To extract a bit string from a larger operand is just as easy as inserting a bit string into some larger operand. All you've got to do is mask out the unwanted bits and then shift the result until the L.O. bit of the bit string is in bit zero of the destination operand. For example, to extract the 4-bit field starting at bit position five in EBX and leave the result in EAX, you could use the following code:

           mov( ebx, eax );            // Copy data to destination.           and( %1_1110_0000, ebx );   // Strip unwanted bits.           shr( 5, eax );              // Right justify to bit position zero.
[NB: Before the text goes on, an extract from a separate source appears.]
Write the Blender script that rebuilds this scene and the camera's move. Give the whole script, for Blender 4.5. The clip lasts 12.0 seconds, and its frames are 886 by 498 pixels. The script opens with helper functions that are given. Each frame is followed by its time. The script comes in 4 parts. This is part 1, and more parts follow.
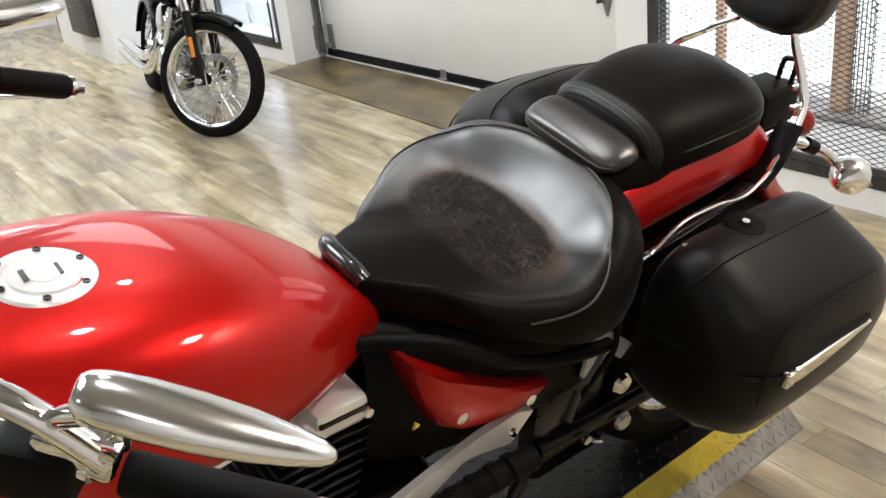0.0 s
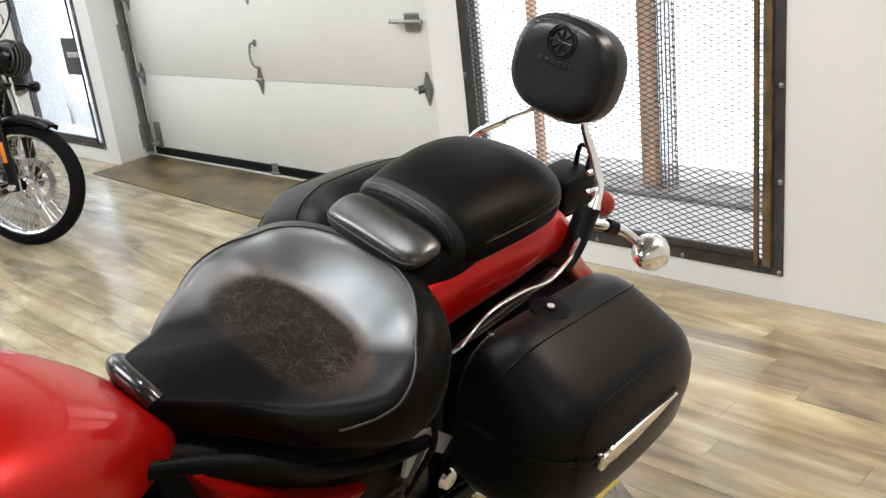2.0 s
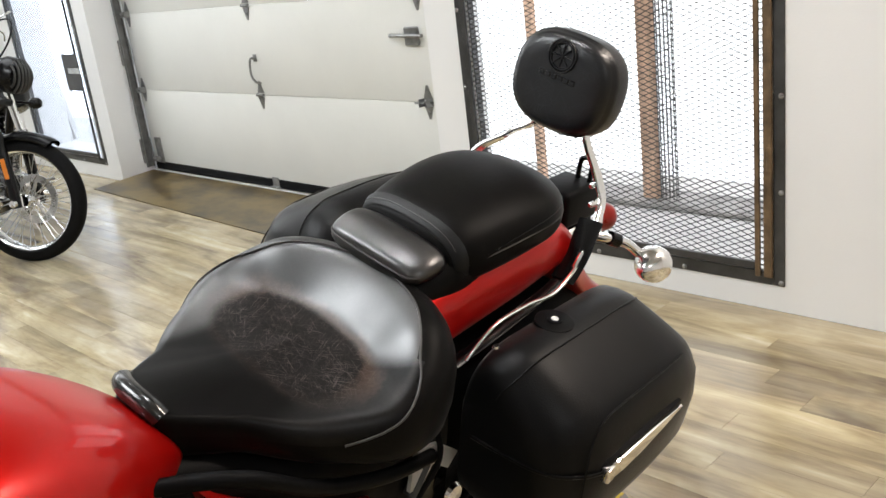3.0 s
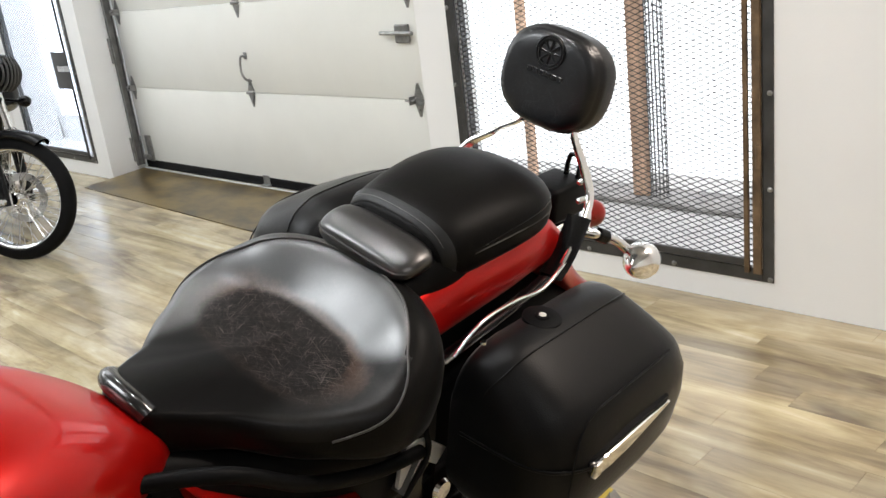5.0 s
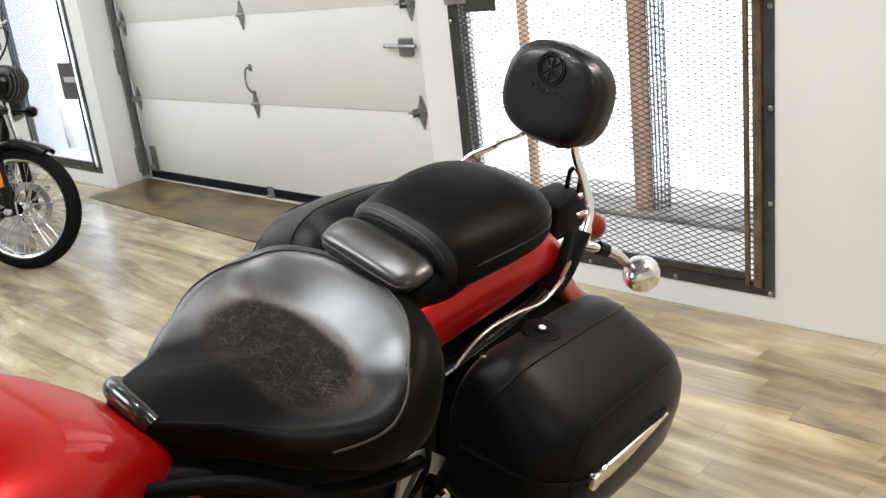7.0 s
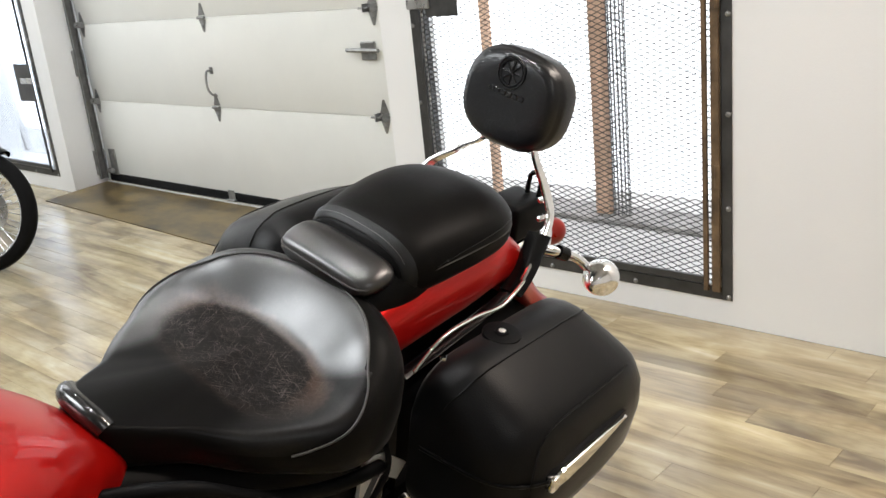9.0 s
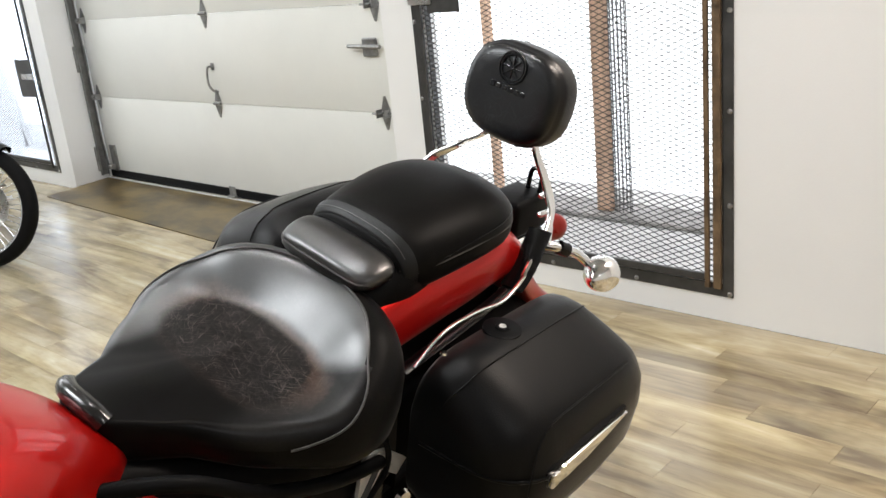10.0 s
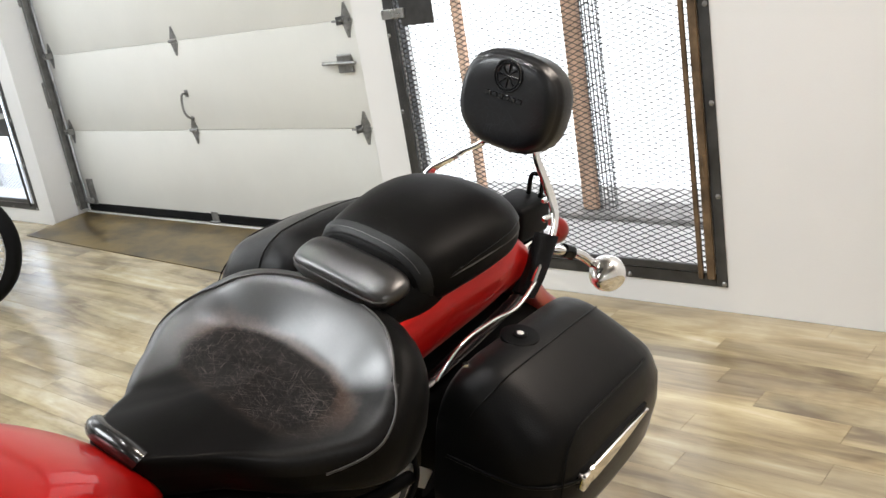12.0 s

If you do not know the bit string's length and starting position when you're writing the program, you can still extract the desired bit string. The code is very similar to insertion (though a tiny bit simpler). Assuming you have the Length and StartingPosition values we used when inserting a bit string, you can extract the corresponding bit string using the following code (assuming source=EBX and dest=EAX):

           movzx( Length, edx );           mov( MaskByLen[ edx*4 ], edx );           mov( StartingPosition, cl );           mov( ebx, eax );           shr( cl, eax );           and( edx, eax );

The examples up to this point all assume that the bit string appears completely within a double word (or smaller) object. This will always be the case if the bit string is less than or equal to 24 bits in length. However, if the length of the bit string plus its starting position (mod eight) within an object is greater than 32, then the bit string will cross a double word boundary within the object. To extract such bit strings requires up to three operations: one operation to extract the start of the bit string (up to the first double word boundary), an operation that copies whole double words (assuming the bit string is so long that it consumes several double words), and a final operation that copies leftover bits in the last double word at the end of the bit string. The actual implementation of this operation is left as an exercise for the reader.